:: Collected material ::
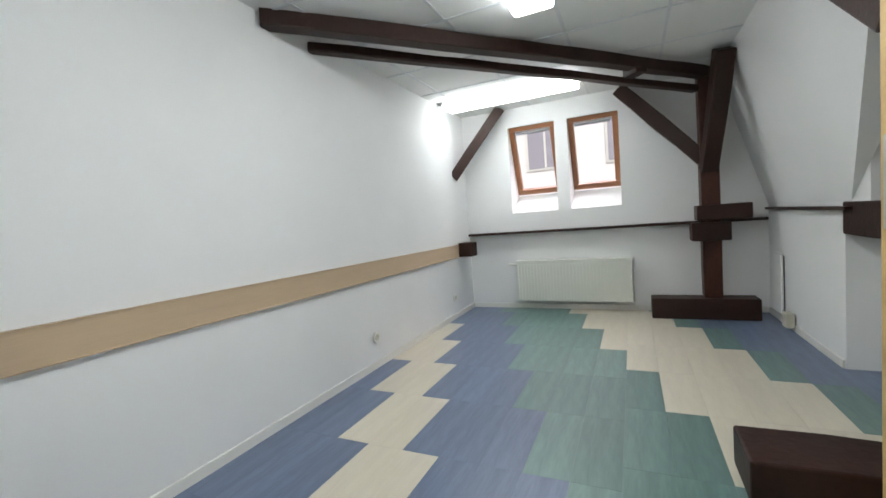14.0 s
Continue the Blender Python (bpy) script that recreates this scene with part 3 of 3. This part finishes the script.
for s in (-1, 1):
    chair_part("armrest", bm_box(bmesh.new(), s * 0.27 - 0.025, s * 0.27 + 0.025, -0.15, 0.15, 0.66, 0.69), BLACK, ch, 0.01)
    chair_part("arm_post", bm_box(bmesh.new(), s * 0.27 - 0.015, s * 0.27 + 0.015, -0.02, 0.02, 0.48, 0.66), BLACK, ch)

# ---- small wall things ----


def lettering(txt, x, y, z, size, parent, material):
    cu = bpy.data.curves.new("lettering", "FONT")
    cu.body, cu.size, cu.align_x, cu.extrude, cu.offset = txt, size, "CENTER", 0.001, 0.002
    tmp = new("lettering_curve", cu)
    bpy.context.view_layer.update()
    me = bpy.data.meshes.new_from_object(tmp.evaluated_get(bpy.context.evaluated_depsgraph_get()))
    bpy.data.objects.remove(tmp)
    me.transform(pose(x, y, z, 90, 0, 0))
    me.materials.clear()
    me.materials.append(material)
    ob = new("lettering", me)
    ob.parent = parent
    ob.matrix_parent_inverse = parent.matrix_world.inverted()


sg = empty("exit_sign", -1.38, -0.01, 0.97, "green evacuation exit sign with pale letters", "sign")
box("plate", -1.562, -1.170, -0.022, -0.016, 0.873, 1.062, GREEN, sg, "", 0.001)
for r in ((-1.562, -1.170, 0.873, 0.879), (-1.562, -1.170, 1.056, 1.062), (-1.562, -1.556, 0.879, 1.056), (-1.176, -1.170, 0.879, 1.056)):
    box("rim", r[0], r[1], -0.0235, -0.0225, r[2], r[3], PALEG, sg)
lettering("WYJŚCIE", -1.366, -0.0235, 0.977, 0.074, sg, PALEG)
lettering("EWAKUACYJNE", -1.366, -0.0235, 0.90, 0.047, sg, PALEG)


def socket(x, y, z, facing, label="round white wall socket"):
    e = empty("wall_socket", x, y, z, label, "socket", "wall sockets")
    d = {"n": (0, -1, 0), "s": (0, -1, 0), "e": (1, 0, 0), "w": (-1, 0, 0)}[facing]
    p, v = Vector((x, y, z)), Vector(d)
    part("plate", bm_cyl(bmesh.new(), p, p + v * 0.012, 0.042, 0.038, 28), PLAST, e)
    part("well", bm_cyl(bmesh.new(), p + v * 0.0125, p + v * 0.014, 0.024, n=24), CREAM, e)
    part("pin", bm_cyl(bmesh.new(), p + v * 0.014 + Vector((0, 0, 0.010)), p + v * 0.024 + Vector((0, 0, 0.010)), 0.004), STEEL, e)


socket(-1.015, -0.002, 0.295, "n")
sw = empty("light_switch", -1.91, -0.75, 1.49, "dark brown light switch beside the entrance door", "switch")
box("plate", -1.92, -1.908, -0.79, -0.71, 1.45, 1.53, BROWNP, sw, "", 0.003)
box("rocker", -1.907, -1.902, -0.775, -0.725, 1.465, 1.515, BLACK, sw, "", 0.002)
sw = empty("light_switch", -1.82, -4.0, 1.74, "dark brown light switch on the stair wall", "switch")
box("plate", -1.83, -1.818, -4.045, -3.955, 1.695, 1.785, BROWNP, sw, "", 0.003)
box("rocker", -1.817, -1.812, -4.03, -3.97, 1.71, 1.77, BLACK, sw, "", 0.002)
fbx = empty("fuse_box", -1.88, -0.4, 1.87, "white plastic fuse box with dark windows", "fuse box")
box("case", -1.92, -1.83, -0.54, -0.28, 1.78, 1.99, PLAST, fbx, "", 0.012)
box("window", -1.829, -1.822, -0.45, -0.34, 1.84, 1.94, BLACK, fbx, "smoked window", 0.002)
box("side_case", -1.92, -1.85, -0.275, -0.14, 1.80, 1.95, BLACK, fbx, "dark side case", 0.008)
mt = empty("electric_meter", -1.88, -0.2, 1.62, "small electric meter in clear and black casing", "meter")
box("case", -1.92, -1.84, -0.31, -0.12, 1.63, 1.75, GREYM, mt, "", 0.01)
box("dial", -1.839, -1.832, -0.27, -0.16, 1.66, 1.73, PLAST, mt)
box("terminal_block", -1.92, -1.85, -0.30, -0.2, 1.54, 1.628, BLACK, mt, "", 0.006)
e = empty("floor_socket", 3.0, -0.75, 0.1, "cream surface socket on the knee wall", "socket")
box("body", 2.99, 3.048, -0.80, -0.70, 0.06, 0.17, CREAM, e, "", 0.006)
e = empty("small_switch", 3.04, -0.4, 0.35, "small white switch on the knee wall", "switch")
box("plate", 3.036, 3.048, -0.44, -0.36, 0.31, 0.39, PLAST, e, "", 0.004)

e = empty("hanging_cable", 1.75, -0.10, 0.3, "grey power cable with black plug hanging below the desk", "cable")
part("cord", bm_cyl(bmesh.new(), (1.76, -0.10, 0.22), (1.75, -0.11, 0.69), 0.006, n=8), BLACK, e)
part("plug", bm_cyl(bmesh.new(), (1.76, -0.10, 0.15), (1.76, -0.10, 0.22), 0.024, 0.014, n=12), BLACK, e, "black plug")
e = empty("cable_duct", 1.8, -0.02, 0.07, "white cable duct running low along the wall", "cable duct")
box("duct", 0.95, 2.78, -0.034, -0.0145, 0.062, 0.10, PLAST, e, "", 0.003)
box("corner_box", 2.80, 3.03, -0.12, -0.016, 0.062, 0.24, PLAST, e, "white boxed-in corner", 0.004)
e = empty("door_stop", -1.47, -1.82, 0, "small black rubber door stop on the floor", "door stop")
part("dome", bm_cyl(bmesh.new(), (-1.47, -1.82, 0.0), (-1.47, -1.82, 0.035), 0.024, 0.016, 16), BLACK, e)
e = empty("cable_outlet", 0.92, -4.9, 1.0, "small white outlet hanging under the bar table", "outlet")
box("body", 0.90, 0.93, -4.975, -4.945, 1.02, 1.0925, PLAST, e, "", 0.005)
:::
Requirement: Quote, please, every line of the material above from its start through the line that has "0.047, sg, PALEG)", reproducing the words exactly and dropping any images.

Answer below:
14.0 s
Continue the Blender Python (bpy) script that recreates this scene with part 3 of 3. This part finishes the script.
for s in (-1, 1):
    chair_part("armrest", bm_box(bmesh.new(), s * 0.27 - 0.025, s * 0.27 + 0.025, -0.15, 0.15, 0.66, 0.69), BLACK, ch, 0.01)
    chair_part("arm_post", bm_box(bmesh.new(), s * 0.27 - 0.015, s * 0.27 + 0.015, -0.02, 0.02, 0.48, 0.66), BLACK, ch)

# ---- small wall things ----


def lettering(txt, x, y, z, size, parent, material):
    cu = bpy.data.curves.new("lettering", "FONT")
    cu.body, cu.size, cu.align_x, cu.extrude, cu.offset = txt, size, "CENTER", 0.001, 0.002
    tmp = new("lettering_curve", cu)
    bpy.context.view_layer.update()
    me = bpy.data.meshes.new_from_object(tmp.evaluated_get(bpy.context.evaluated_depsgraph_get()))
    bpy.data.objects.remove(tmp)
    me.transform(pose(x, y, z, 90, 0, 0))
    me.materials.clear()
    me.materials.append(material)
    ob = new("lettering", me)
    ob.parent = parent
    ob.matrix_parent_inverse = parent.matrix_world.inverted()


sg = empty("exit_sign", -1.38, -0.01, 0.97, "green evacuation exit sign with pale letters", "sign")
box("plate", -1.562, -1.170, -0.022, -0.016, 0.873, 1.062, GREEN, sg, "", 0.001)
for r in ((-1.562, -1.170, 0.873, 0.879), (-1.562, -1.170, 1.056, 1.062), (-1.562, -1.556, 0.879, 1.056), (-1.176, -1.170, 0.879, 1.056)):
    box("rim", r[0], r[1], -0.0235, -0.0225, r[2], r[3], PALEG, sg)
lettering("WYJŚCIE", -1.366, -0.0235, 0.977, 0.074, sg, PALEG)
lettering("EWAKUACYJNE", -1.366, -0.0235, 0.90, 0.047, sg, PALEG)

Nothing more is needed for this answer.